▸ **Task**: In the listing below, find the line holding "Write a Blender" and the line holding "scene = bpy.context.scene". Write out those two lines and all lines between, exactly, and nothing more.

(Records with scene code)
* Start *
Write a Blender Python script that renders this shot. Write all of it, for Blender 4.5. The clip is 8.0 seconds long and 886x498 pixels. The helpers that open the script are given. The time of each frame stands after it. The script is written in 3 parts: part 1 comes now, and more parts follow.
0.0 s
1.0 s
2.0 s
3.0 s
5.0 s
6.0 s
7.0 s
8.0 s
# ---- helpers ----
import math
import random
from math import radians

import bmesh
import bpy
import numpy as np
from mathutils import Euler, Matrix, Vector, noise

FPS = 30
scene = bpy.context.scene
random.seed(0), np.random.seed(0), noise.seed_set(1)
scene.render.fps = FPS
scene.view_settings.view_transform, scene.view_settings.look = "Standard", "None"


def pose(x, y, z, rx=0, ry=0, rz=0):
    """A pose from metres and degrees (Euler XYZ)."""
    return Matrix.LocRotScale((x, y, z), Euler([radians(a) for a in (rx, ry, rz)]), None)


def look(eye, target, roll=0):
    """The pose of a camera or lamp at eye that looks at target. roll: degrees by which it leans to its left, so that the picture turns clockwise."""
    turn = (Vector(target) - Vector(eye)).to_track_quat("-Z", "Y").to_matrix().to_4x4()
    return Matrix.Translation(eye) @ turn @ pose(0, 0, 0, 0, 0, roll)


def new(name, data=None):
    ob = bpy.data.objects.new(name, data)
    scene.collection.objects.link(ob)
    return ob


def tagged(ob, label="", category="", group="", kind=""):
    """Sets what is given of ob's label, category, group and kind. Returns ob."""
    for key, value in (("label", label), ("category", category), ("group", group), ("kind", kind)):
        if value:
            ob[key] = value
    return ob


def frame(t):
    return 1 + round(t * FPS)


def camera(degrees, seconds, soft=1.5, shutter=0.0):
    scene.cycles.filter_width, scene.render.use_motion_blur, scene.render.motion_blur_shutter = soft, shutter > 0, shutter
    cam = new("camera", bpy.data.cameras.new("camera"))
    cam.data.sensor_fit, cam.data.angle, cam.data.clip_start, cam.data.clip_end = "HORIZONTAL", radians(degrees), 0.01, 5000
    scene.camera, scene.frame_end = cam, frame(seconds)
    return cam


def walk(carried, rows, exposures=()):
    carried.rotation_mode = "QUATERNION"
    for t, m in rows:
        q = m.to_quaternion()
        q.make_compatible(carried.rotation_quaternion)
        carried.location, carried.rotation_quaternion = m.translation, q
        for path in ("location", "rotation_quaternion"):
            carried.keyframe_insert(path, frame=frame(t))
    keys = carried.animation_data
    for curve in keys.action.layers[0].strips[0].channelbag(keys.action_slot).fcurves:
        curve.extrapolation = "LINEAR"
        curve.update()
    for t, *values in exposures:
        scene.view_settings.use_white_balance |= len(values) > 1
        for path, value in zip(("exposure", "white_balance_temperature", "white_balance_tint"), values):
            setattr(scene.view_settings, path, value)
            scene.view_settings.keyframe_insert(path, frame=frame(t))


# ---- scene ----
* End *
* Start *
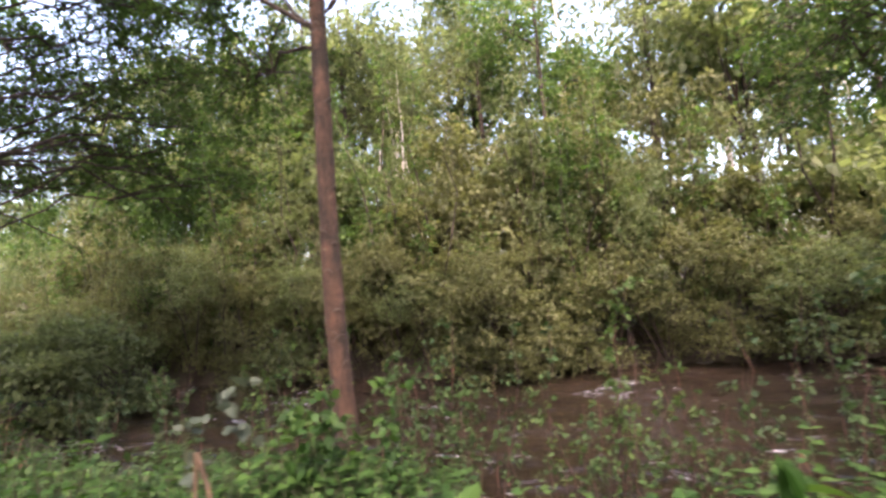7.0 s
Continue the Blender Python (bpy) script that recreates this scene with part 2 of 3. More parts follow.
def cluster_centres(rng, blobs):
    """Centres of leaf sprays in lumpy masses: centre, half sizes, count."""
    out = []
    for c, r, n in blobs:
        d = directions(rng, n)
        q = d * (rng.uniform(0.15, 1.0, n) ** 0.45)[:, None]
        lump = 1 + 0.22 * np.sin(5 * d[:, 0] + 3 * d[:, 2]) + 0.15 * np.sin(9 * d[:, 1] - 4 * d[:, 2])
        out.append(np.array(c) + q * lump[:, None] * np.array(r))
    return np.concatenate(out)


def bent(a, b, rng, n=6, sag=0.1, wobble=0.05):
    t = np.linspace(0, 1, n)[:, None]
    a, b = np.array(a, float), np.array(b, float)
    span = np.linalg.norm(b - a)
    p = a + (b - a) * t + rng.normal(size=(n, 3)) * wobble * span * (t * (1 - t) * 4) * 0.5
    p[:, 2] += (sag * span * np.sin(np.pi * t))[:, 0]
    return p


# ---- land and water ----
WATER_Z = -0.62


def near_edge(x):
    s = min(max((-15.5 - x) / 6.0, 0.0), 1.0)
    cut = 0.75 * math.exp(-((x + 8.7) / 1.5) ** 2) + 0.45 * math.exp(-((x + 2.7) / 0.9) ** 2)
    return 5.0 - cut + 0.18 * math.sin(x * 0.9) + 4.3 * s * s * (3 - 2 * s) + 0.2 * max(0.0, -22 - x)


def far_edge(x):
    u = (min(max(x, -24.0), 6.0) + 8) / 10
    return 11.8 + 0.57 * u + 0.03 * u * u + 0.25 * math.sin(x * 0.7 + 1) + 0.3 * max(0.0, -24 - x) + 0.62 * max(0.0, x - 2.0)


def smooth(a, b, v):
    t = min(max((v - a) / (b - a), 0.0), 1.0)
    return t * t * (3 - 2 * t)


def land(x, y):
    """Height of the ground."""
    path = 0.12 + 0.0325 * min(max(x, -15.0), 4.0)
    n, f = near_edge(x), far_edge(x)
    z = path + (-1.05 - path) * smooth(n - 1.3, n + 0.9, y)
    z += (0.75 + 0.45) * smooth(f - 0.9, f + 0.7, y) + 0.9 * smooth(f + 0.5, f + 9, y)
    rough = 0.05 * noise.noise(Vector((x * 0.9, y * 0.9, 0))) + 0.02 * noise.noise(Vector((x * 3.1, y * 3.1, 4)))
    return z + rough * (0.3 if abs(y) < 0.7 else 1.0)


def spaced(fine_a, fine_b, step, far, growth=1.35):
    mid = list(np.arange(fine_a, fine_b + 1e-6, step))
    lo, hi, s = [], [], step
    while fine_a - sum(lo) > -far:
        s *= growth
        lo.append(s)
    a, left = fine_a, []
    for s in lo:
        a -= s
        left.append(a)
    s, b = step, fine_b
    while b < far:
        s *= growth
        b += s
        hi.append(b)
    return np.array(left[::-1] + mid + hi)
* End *
▸ **Task solution**:
Write a Blender Python script that renders this shot. Write all of it, for Blender 4.5. The clip is 8.0 seconds long and 886x498 pixels. The helpers that open the script are given. The time of each frame stands after it. The script is written in 3 parts: part 1 comes now, and more parts follow.
0.0 s
1.0 s
2.0 s
3.0 s
5.0 s
6.0 s
7.0 s
8.0 s
# ---- helpers ----
import math
import random
from math import radians

import bmesh
import bpy
import numpy as np
from mathutils import Euler, Matrix, Vector, noise

FPS = 30
scene = bpy.context.scene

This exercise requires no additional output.